In a second approach, El-Issawi points out that Ethiopia might exploit the significant tension with Eritrea due to accusations that Eritrea supports separatist movements in Tigray and Amhara regions. This tension could be used by Ethiopia to launch a war against Eritrea, and "if the Eritrean army is defeated, Ethiopia could seize the Assab port area with force and await the international community's response.
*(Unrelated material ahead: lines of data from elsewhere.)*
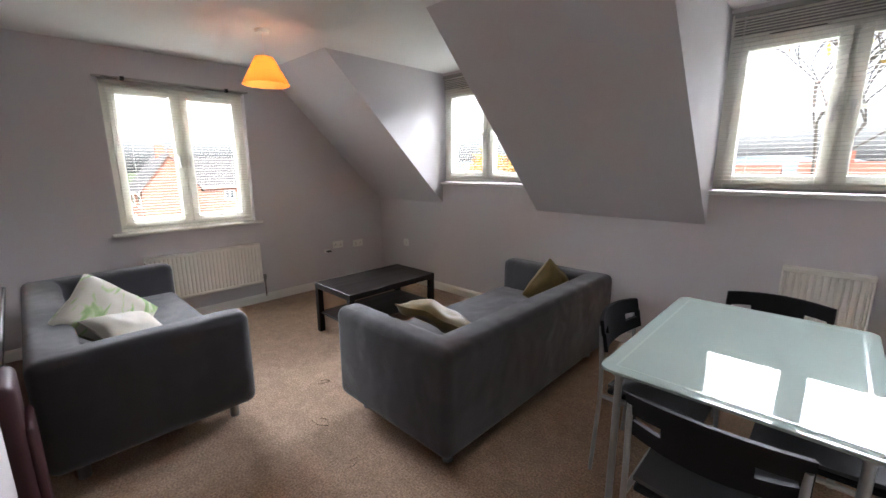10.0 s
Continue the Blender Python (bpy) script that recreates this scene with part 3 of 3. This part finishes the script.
def radiator(m, w, h, label, valve_side=1):
    """A steel panel radiator; its own x runs along it, it looks to -y, its back is at y = 0."""
    ob = thing("radiator", m, label, "radiator")
    n = max(4, int(w / 0.034))
    pts, pitch = [], (w - 0.03) / n
    for i in range(n):
        x = 0.015 + i * pitch
        pts += [(x, -0.085), (x + pitch * 0.28, -0.085), (x + pitch * 0.42, -0.077), (x + pitch * 0.58, -0.077), (x + pitch * 0.72, -0.085)]
    pts += [(w - 0.015, -0.085), (w - 0.015, -0.07), (0.015, -0.07)]
    part("panel", prism(pts, 0.03, h - 0.03, "z"), RADIATOR, ob)
    part("top_grille", box(0, w, -0.09, -0.012, h - 0.028, h, bevel=0.004), RADIATOR, ob)
    part("bottom_edge", box(0.004, w - 0.004, -0.088, -0.066, 0.0, 0.03, bevel=0.006, segments=2), RADIATOR, ob)
    for x in (0.0, w - 0.012):
        part("side_panel", box(x, x + 0.012, -0.089, -0.012, 0.004, h - 0.03, bevel=0.003), RADIATOR, ob)
    vx = w + 0.03 if valve_side > 0 else -0.03
    v = part("valve", lathe([(0.012, 0), (0.012, 0.03), (0.018, 0.032), (0.018, 0.075), (0.012, 0.082)], 16), VALVE_GREY, ob, "grey radiator valve", m=pose(vx, -0.05, 0.0), smooth=True)
    part("pipe", tube([(vx, -0.05, 0.01), (vx, -0.05, -0.16)], 0.0075, 8), CHROME, v, m=Matrix.Translation((-vx, 0.05, 0)))
    for x in (w * 0.15, w * 0.85):
        part("bracket", box(x - 0.02, x + 0.02, -0.07, 0.0, h * 0.15, h * 0.85), RADIATOR, ob)
    return ob


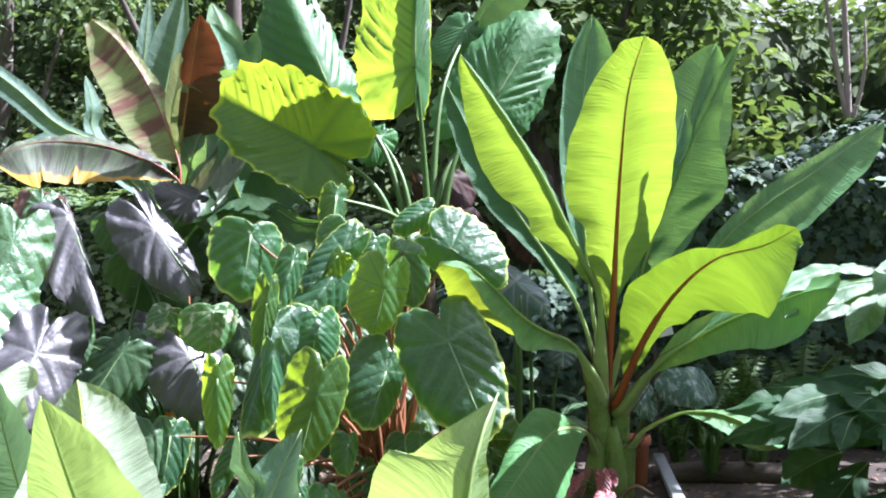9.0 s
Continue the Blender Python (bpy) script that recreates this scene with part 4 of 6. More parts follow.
# dark and variegated elephant ears
heart_leaf(black_ear, leaf_black, (-2.962, 4.412, 1.928), (-2.625, 4.300, 1.471), (-0.198, -0.127, -0.163), (0.105, 0.067, 0.087), 0.7, petiole=(-3.3, 4.3, 0.02), quilt=0.052, wave=0.045, cup=0.42)
heart_leaf(black_ear, leaf_black, (-3.499, 4.192, 2.032), (-3.203, 3.977, 1.311), (-0.262, -0.156, -0.132), (0.027, 0.016, 0.014), 0.25, petiole=(-3.3, 4.3, 0.02), quilt=0.052, wave=0.045, cup=0.42)
heart_leaf(black_ear, leaf_black, (-3.473, 3.500, 1.103), (-3.591, 3.159, 0.604), (-0.240, -0.096, 0.074), (0.247, 0.099, -0.077), 0.62, petiole=(-3.3, 4.3, 0.02), quilt=0.052, wave=0.045, cup=0.42)
heart_leaf(black_ear, leaf_black, (-2.605, 3.829, 1.038), (-2.399, 3.698, 0.633), (-0.234, -0.139, -0.112), (0.211, 0.125, 0.102), 0.6, petiole=(-3.3, 4.3, 0.02), quilt=0.052, wave=0.045, cup=0.42)
heart_leaf(black_ear, leaf_black, (-3.354, 3.830, 0.608), (-3.416, 3.740, 0.423), (-0.094, -0.038, 0.036), (0.126, 0.050, -0.049), 0.3, petiole=(-3.3, 4.3, 0.02), quilt=0.052, wave=0.045, cup=0.42)
heart_leaf(black_ear, leaf_black, (-3.738, 3.889, 0.646), (-3.768, 3.796, 0.492), (-0.069, -0.028, 0.020), (0.109, 0.044, -0.033), 0.3, petiole=(-3.3, 4.3, 0.02), quilt=0.052, wave=0.045, cup=0.42)
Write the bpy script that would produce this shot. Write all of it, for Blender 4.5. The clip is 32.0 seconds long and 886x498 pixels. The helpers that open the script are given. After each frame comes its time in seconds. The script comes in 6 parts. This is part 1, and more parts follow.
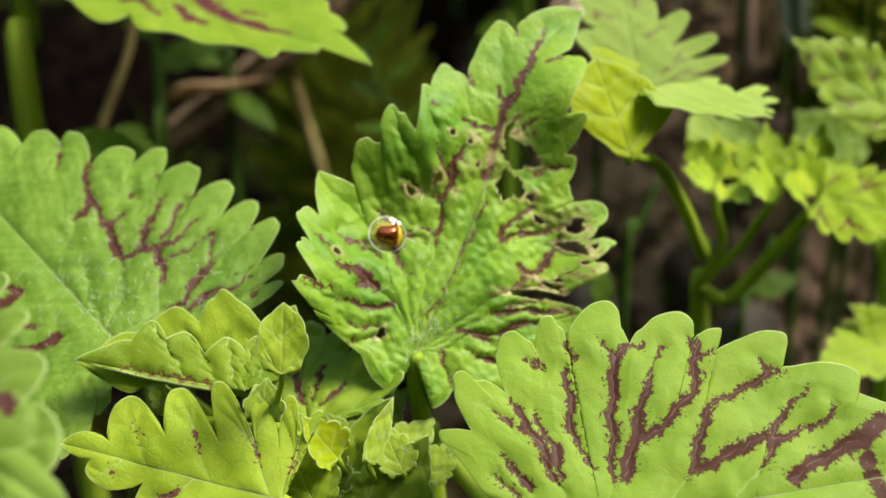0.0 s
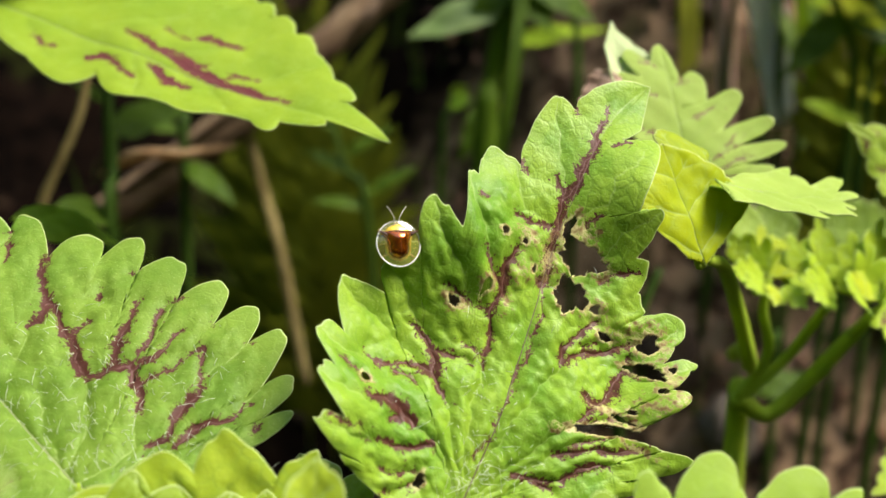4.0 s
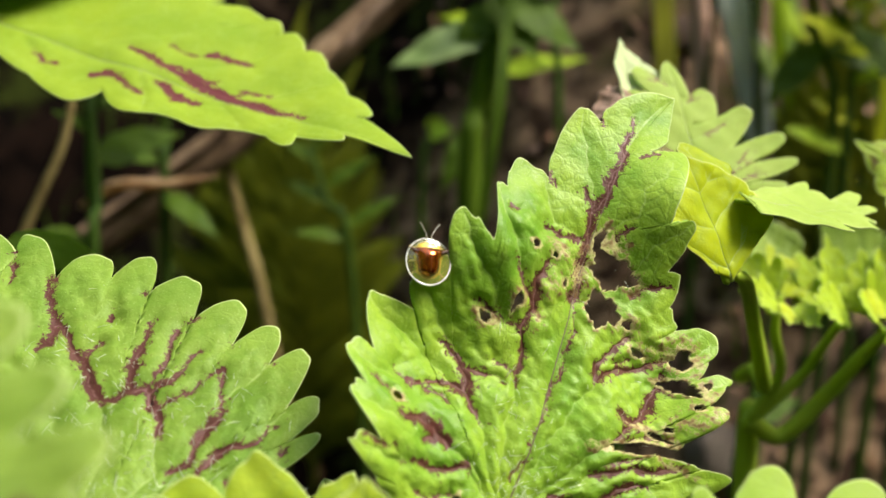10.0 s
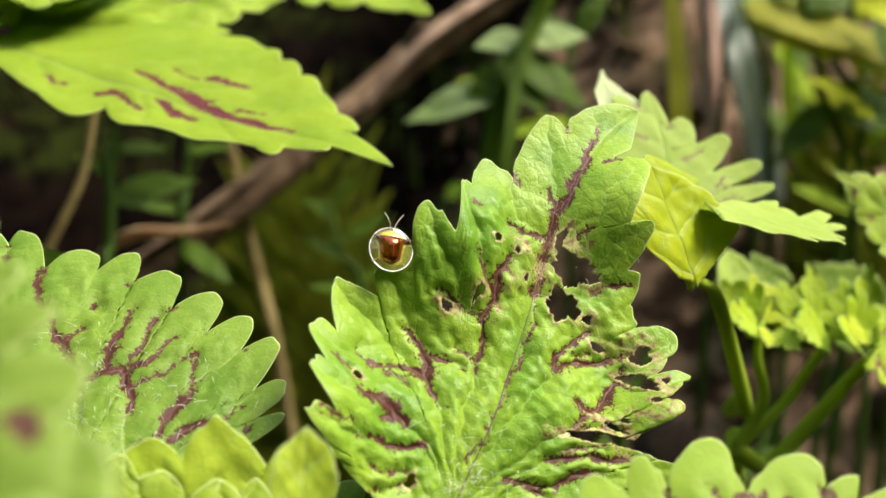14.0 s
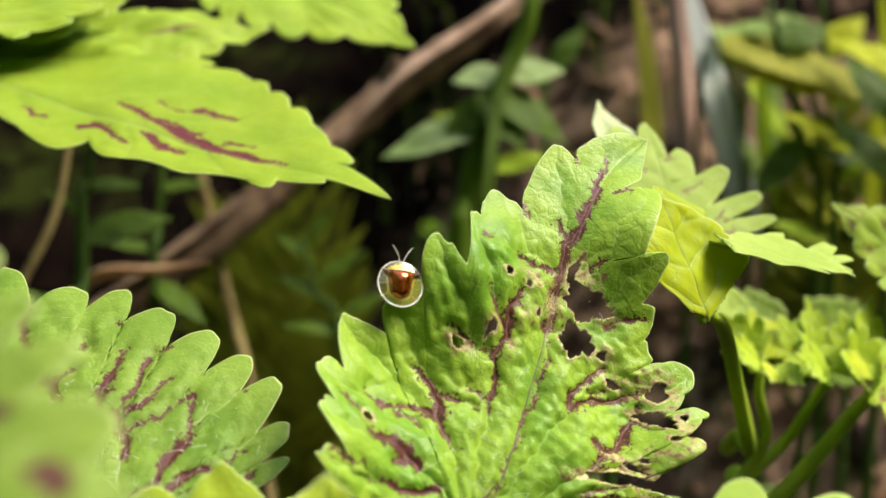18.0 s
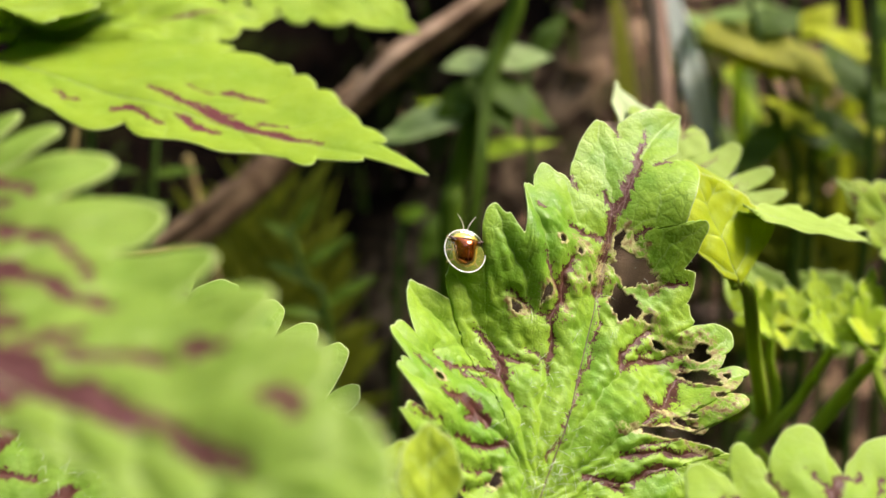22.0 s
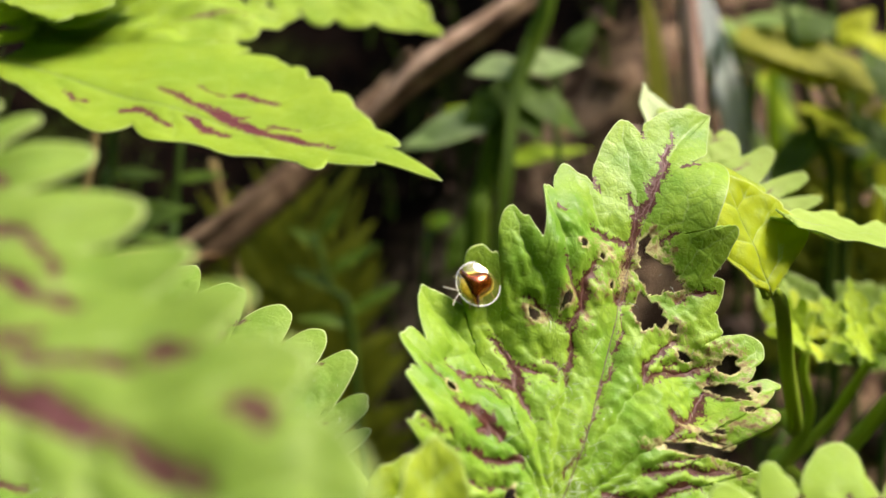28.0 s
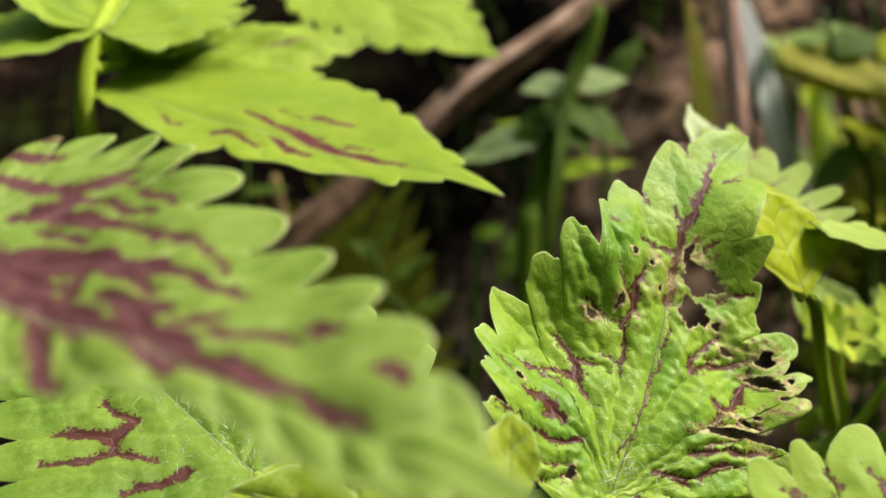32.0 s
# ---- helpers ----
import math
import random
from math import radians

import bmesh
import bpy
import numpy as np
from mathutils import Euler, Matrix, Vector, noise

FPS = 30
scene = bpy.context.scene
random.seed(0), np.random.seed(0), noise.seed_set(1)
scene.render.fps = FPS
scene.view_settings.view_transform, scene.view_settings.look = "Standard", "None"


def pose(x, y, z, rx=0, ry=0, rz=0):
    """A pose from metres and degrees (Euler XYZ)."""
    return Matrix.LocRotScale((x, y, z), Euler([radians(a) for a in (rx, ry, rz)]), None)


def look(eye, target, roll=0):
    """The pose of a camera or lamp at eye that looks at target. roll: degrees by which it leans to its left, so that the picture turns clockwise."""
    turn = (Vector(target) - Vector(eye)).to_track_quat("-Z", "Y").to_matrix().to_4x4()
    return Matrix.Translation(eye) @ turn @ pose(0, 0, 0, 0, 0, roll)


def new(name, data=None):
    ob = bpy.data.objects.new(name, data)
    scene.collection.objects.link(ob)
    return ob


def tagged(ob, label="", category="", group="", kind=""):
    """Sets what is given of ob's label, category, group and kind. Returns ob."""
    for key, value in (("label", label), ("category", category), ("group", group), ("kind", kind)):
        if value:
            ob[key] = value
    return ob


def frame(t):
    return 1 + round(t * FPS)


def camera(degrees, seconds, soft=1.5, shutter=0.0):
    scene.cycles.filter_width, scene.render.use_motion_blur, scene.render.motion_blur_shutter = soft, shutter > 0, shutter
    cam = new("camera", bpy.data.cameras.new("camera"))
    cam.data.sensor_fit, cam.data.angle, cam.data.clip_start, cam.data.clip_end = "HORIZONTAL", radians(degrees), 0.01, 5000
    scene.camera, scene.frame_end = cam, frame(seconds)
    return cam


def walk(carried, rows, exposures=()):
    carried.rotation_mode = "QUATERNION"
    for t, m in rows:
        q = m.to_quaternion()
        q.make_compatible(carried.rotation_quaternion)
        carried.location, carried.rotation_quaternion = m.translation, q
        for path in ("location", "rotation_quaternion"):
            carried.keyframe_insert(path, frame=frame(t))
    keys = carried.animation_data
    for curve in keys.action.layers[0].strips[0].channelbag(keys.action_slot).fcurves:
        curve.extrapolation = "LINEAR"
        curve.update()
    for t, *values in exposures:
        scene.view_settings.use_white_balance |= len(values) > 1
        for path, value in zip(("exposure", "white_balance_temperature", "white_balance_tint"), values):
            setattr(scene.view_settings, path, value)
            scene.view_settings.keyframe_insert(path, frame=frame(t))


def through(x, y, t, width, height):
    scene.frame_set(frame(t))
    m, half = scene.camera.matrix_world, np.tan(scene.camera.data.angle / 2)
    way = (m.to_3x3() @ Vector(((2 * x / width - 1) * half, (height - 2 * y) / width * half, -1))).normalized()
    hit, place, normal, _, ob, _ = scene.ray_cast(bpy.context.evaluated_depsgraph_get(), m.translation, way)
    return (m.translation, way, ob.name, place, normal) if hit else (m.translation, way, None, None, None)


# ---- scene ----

It would then lead to demands for a middle solution, which could result in retaining the Assab port area with a secure corridor in return for withdrawal from Eritrea."
A Beacon for Coexistence
In his speech during the opening of the African Summit, Ethiopian Prime Minister Abiy Ahmed affirmed that his country seeks development, justice, and regional integration, which do not involve "geographical ambitions or expansionist intentions, nor does it seek to threaten its neighbors' security."

 

Regarding his country's efforts to reach an outlet through the Red Sea, he stated it is "a peaceful existential necessity and a call for partnership that does not infringe on the sovereignty of neighbors nor harm other interests," pointing out that it is an issue dictated by humanitarian needs and population growth, emphasizing that "Ethiopia's prosperity is the prosperity of the entire region."

 

Abiy Ahmed emphasized that Ethiopia remains "a beacon for coexistence and a hand extended for peace," adhering to the principle of "African solutions to African problems." He confirmed that dialogue and reconciliation are the only paths to protect the continent's future.